BEGIN Given records
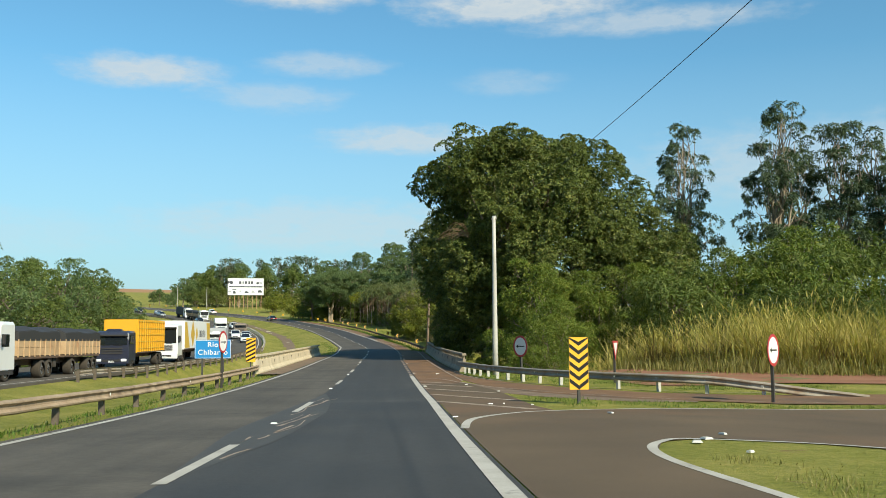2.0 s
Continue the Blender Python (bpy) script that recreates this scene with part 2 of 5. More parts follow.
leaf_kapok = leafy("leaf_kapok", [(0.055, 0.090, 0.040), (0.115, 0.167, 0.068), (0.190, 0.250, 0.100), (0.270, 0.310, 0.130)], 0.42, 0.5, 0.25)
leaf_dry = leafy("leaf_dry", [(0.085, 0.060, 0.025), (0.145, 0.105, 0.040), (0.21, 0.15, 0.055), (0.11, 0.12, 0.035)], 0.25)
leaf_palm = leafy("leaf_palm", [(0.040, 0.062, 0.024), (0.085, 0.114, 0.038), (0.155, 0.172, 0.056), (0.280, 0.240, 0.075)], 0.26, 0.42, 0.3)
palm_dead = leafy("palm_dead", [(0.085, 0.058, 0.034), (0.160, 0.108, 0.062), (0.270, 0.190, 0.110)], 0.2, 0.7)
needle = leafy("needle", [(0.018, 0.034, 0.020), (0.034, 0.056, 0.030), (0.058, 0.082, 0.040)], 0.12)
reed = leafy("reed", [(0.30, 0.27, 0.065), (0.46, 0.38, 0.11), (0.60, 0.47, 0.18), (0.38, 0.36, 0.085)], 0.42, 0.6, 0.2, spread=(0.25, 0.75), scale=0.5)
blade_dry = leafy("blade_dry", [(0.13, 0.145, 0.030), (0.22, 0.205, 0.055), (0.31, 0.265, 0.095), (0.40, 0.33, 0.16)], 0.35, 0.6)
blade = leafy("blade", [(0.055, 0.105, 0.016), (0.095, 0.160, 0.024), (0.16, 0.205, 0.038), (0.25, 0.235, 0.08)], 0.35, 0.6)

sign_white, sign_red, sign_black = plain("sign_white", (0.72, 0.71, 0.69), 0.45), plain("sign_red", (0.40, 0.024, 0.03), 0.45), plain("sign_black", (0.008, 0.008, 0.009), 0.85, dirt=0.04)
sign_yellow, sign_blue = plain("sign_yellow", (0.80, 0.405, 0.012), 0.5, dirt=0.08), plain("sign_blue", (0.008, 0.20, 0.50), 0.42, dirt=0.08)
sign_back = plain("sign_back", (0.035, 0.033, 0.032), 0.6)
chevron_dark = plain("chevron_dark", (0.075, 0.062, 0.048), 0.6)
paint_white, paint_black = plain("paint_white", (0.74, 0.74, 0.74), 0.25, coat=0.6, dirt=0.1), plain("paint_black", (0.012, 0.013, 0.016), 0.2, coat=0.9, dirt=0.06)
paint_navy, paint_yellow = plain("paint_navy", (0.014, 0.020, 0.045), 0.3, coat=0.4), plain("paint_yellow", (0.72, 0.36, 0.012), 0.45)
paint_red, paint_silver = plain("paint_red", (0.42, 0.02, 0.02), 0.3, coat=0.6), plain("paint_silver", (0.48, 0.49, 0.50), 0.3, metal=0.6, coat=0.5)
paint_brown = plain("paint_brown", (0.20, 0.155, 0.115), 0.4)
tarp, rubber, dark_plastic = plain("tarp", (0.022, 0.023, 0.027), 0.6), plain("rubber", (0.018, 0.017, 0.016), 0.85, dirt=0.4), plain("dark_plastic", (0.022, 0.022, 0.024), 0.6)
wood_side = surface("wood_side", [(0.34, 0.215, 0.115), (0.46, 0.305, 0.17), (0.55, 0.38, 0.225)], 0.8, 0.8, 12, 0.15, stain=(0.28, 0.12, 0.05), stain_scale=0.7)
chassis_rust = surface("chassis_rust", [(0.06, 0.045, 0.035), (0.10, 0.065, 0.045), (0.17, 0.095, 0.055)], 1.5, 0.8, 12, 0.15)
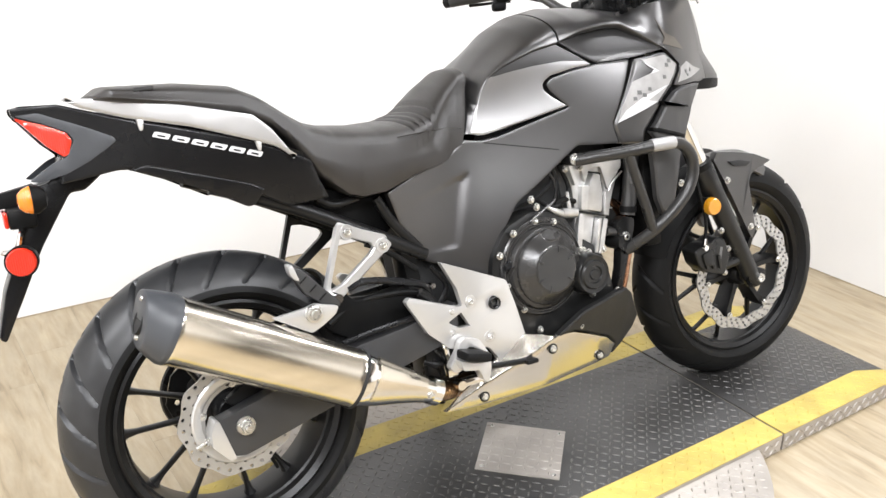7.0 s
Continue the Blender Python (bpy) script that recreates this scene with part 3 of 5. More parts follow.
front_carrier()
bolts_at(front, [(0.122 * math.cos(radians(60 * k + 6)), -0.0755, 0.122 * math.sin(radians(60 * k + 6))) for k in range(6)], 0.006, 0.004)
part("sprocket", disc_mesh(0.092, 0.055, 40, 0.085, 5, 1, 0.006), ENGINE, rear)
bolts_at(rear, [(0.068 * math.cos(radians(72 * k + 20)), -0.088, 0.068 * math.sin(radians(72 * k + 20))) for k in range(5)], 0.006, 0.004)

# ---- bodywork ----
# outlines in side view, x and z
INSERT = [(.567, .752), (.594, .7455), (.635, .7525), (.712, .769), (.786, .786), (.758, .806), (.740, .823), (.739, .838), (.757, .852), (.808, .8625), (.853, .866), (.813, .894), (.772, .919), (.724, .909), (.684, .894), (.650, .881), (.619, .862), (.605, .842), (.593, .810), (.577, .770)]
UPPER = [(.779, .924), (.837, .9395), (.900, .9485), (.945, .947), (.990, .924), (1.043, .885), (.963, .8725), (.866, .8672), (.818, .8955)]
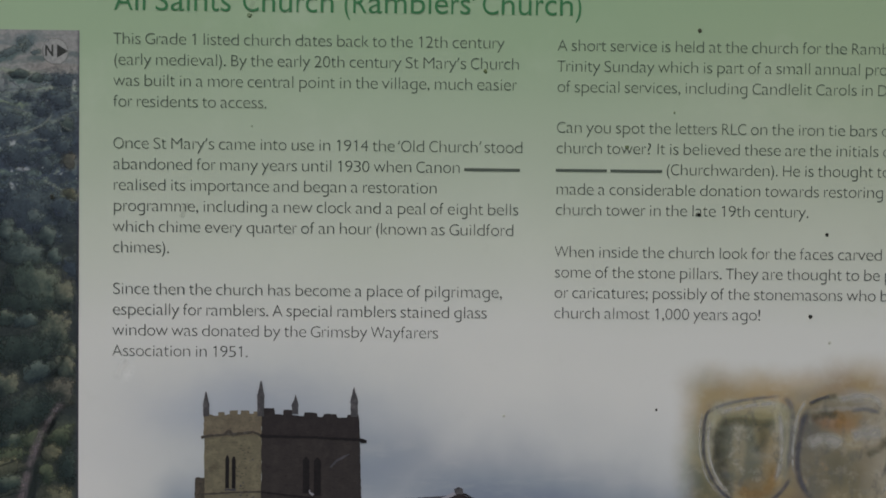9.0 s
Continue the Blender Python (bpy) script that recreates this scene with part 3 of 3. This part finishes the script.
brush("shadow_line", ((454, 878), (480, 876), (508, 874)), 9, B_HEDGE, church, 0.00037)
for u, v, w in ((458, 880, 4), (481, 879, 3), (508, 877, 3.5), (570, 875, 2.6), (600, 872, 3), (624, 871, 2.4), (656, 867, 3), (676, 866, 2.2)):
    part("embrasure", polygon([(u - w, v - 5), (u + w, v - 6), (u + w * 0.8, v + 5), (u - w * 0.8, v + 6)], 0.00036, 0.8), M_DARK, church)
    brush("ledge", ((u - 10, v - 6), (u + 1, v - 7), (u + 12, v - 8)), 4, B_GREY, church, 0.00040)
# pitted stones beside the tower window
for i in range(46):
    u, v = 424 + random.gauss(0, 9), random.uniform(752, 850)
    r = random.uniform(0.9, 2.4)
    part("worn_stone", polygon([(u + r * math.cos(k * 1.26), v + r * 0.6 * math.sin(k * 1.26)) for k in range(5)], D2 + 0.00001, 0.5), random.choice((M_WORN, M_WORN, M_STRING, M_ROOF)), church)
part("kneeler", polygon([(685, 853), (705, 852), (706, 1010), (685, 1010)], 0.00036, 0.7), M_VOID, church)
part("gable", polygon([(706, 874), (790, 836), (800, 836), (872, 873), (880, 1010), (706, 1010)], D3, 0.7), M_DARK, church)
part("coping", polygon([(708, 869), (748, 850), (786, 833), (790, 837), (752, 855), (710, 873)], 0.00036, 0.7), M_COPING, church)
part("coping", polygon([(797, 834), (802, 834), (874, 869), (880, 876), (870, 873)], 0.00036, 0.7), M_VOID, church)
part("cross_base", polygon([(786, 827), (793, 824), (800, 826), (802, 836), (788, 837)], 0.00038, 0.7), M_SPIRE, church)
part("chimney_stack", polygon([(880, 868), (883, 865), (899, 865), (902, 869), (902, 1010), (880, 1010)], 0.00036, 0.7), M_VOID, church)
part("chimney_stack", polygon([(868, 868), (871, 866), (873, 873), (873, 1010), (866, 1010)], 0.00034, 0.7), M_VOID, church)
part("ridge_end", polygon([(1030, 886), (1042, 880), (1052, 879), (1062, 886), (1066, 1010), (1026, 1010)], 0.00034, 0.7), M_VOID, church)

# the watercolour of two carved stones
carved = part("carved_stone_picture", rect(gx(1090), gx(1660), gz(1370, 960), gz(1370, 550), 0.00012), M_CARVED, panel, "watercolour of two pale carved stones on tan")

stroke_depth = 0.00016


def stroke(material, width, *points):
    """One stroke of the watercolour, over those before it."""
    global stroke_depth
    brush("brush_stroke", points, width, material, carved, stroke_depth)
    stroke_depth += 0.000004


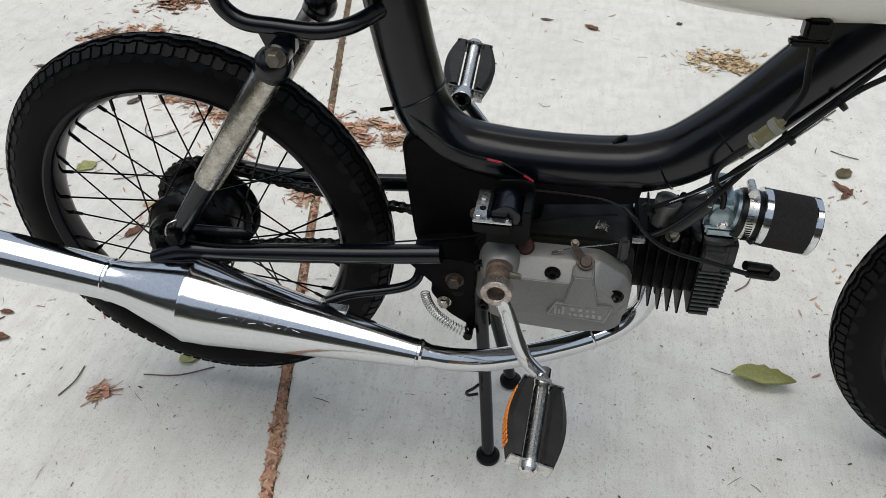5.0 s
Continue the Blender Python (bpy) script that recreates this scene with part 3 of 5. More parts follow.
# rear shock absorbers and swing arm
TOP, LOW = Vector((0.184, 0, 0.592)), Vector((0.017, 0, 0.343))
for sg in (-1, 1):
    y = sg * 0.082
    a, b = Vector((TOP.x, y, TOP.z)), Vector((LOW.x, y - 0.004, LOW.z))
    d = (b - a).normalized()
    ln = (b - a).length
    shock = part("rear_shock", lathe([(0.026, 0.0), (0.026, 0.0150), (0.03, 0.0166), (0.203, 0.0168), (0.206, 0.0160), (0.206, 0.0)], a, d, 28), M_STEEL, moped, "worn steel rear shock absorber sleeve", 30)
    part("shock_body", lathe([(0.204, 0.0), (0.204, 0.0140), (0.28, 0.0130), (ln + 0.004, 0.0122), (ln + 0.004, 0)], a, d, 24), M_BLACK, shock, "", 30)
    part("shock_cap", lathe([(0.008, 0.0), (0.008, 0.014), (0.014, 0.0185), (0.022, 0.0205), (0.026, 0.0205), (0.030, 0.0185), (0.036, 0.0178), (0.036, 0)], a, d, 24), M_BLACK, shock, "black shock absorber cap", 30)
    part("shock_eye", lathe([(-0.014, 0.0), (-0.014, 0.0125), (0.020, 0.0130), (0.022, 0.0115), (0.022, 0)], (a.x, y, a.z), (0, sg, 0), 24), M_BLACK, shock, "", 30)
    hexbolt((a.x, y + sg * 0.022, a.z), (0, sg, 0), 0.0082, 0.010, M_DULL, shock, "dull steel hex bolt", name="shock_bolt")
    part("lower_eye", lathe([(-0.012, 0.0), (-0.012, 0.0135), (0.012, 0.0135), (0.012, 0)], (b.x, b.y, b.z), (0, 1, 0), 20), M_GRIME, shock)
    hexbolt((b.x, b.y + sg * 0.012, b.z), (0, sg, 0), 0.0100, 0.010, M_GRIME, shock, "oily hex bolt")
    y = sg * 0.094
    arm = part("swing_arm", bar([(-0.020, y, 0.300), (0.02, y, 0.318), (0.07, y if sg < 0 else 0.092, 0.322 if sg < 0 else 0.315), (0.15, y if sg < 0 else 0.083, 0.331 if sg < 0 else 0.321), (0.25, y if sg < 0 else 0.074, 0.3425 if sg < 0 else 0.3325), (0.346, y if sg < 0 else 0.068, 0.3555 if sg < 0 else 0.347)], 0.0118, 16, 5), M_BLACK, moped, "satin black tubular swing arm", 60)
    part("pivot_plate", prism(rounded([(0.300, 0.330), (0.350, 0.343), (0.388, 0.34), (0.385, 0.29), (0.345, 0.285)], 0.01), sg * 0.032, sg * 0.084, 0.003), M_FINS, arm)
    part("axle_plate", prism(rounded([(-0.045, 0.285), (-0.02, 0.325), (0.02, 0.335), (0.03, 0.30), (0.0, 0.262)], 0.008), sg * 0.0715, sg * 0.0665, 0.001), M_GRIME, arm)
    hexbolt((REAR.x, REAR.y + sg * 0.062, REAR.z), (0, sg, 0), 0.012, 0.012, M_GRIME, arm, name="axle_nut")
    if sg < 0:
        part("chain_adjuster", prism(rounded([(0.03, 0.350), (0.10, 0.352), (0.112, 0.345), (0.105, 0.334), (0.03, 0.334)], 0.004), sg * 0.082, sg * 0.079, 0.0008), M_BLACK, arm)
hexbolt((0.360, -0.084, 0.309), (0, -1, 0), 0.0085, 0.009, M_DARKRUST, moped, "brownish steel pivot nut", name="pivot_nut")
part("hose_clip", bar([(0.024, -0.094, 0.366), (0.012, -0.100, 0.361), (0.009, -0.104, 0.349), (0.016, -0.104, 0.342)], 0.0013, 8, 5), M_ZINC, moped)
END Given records
→ **Set task**: From the first line of the material down to the line containing "0.08)], 0.35, 0.6)", inclusive, return each line exactly, skipping any picture.

→ **Reply to the exercise**:
2.0 s
Continue the Blender Python (bpy) script that recreates this scene with part 2 of 5. More parts follow.
leaf_kapok = leafy("leaf_kapok", [(0.055, 0.090, 0.040), (0.115, 0.167, 0.068), (0.190, 0.250, 0.100), (0.270, 0.310, 0.130)], 0.42, 0.5, 0.25)
leaf_dry = leafy("leaf_dry", [(0.085, 0.060, 0.025), (0.145, 0.105, 0.040), (0.21, 0.15, 0.055), (0.11, 0.12, 0.035)], 0.25)
leaf_palm = leafy("leaf_palm", [(0.040, 0.062, 0.024), (0.085, 0.114, 0.038), (0.155, 0.172, 0.056), (0.280, 0.240, 0.075)], 0.26, 0.42, 0.3)
palm_dead = leafy("palm_dead", [(0.085, 0.058, 0.034), (0.160, 0.108, 0.062), (0.270, 0.190, 0.110)], 0.2, 0.7)
needle = leafy("needle", [(0.018, 0.034, 0.020), (0.034, 0.056, 0.030), (0.058, 0.082, 0.040)], 0.12)
reed = leafy("reed", [(0.30, 0.27, 0.065), (0.46, 0.38, 0.11), (0.60, 0.47, 0.18), (0.38, 0.36, 0.085)], 0.42, 0.6, 0.2, spread=(0.25, 0.75), scale=0.5)
blade_dry = leafy("blade_dry", [(0.13, 0.145, 0.030), (0.22, 0.205, 0.055), (0.31, 0.265, 0.095), (0.40, 0.33, 0.16)], 0.35, 0.6)
blade = leafy("blade", [(0.055, 0.105, 0.016), (0.095, 0.160, 0.024), (0.16, 0.205, 0.038), (0.25, 0.235, 0.08)], 0.35, 0.6)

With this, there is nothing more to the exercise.